= The Neverything =

The Neverything is a series of short films directed by Kirt Gunn, released on the internet and sponsored by Mercury. It was also the working title for a full-length feature film based on the shorts, which was later released as Lovely By Surprise.

== Synopsis of plot ==

The film is about two brothers, Humkin and Mopekey, who live on a boat; the boat sits on land and is isolated in the middle of a field in some unspecified part of America. The two brothers live a solitary existence; they are clothed only in underwear, and have no communication with the outside world, with the exception of a few signals received through the ship's radio.

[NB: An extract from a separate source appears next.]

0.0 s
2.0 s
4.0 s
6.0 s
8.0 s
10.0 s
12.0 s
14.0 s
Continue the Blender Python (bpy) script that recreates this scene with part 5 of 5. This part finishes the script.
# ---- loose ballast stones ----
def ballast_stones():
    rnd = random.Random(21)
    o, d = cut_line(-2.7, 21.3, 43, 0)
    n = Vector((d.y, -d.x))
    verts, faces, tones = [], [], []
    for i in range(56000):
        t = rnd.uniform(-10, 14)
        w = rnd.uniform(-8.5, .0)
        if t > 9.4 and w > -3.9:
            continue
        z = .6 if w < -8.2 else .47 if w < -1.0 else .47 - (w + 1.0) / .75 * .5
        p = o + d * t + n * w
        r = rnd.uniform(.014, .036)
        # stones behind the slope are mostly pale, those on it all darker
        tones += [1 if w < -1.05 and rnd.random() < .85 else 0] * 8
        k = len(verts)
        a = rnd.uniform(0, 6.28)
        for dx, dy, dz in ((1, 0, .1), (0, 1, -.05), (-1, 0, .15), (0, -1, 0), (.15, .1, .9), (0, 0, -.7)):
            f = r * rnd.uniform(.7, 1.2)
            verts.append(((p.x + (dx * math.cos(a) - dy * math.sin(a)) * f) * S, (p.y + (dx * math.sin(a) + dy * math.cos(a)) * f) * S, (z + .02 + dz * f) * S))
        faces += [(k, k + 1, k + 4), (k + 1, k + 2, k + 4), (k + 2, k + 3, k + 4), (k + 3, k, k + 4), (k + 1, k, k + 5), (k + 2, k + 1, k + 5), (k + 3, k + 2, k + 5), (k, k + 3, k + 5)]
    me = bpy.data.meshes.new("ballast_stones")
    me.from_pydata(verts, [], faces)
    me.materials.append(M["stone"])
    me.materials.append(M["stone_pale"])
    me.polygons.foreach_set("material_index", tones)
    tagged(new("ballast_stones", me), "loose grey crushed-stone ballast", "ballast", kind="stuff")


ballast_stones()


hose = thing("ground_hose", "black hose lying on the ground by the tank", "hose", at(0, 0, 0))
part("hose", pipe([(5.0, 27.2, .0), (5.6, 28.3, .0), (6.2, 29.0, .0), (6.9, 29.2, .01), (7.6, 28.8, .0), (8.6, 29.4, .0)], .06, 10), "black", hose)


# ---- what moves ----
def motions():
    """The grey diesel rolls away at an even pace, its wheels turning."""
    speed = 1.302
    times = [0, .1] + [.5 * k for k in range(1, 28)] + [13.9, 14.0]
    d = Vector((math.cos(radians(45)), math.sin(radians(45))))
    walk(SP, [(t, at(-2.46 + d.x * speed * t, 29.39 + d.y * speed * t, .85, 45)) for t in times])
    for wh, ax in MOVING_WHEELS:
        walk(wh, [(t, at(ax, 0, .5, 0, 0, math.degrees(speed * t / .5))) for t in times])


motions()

Their sustenance takes the form of milk which is delivered by an equally mysterious milkman and a cereal consisting of frosted sugar balls; the origin of the food is not made clear.

== Feature Film ==
Kirt Gunn directed a full-length feature film based on both the episodes comprising The Neverything, as well as the episodes of a parallel series of shorts titled Lovely By Surprise which followed the author of the brothers' fictional world. Originally advertised with the title The Neverything, the feature was re-titled Lovely By Surprise before its release.

== Sponsorship ==
The production, promotion and release of the film is significantly tied to commercial promotion; "The Neverything" was made under the provision of Mercury, a division of Ford Motor Company, and Mercury is using its broadcast of the "webisodes" as an alternative to traditional marketing channels.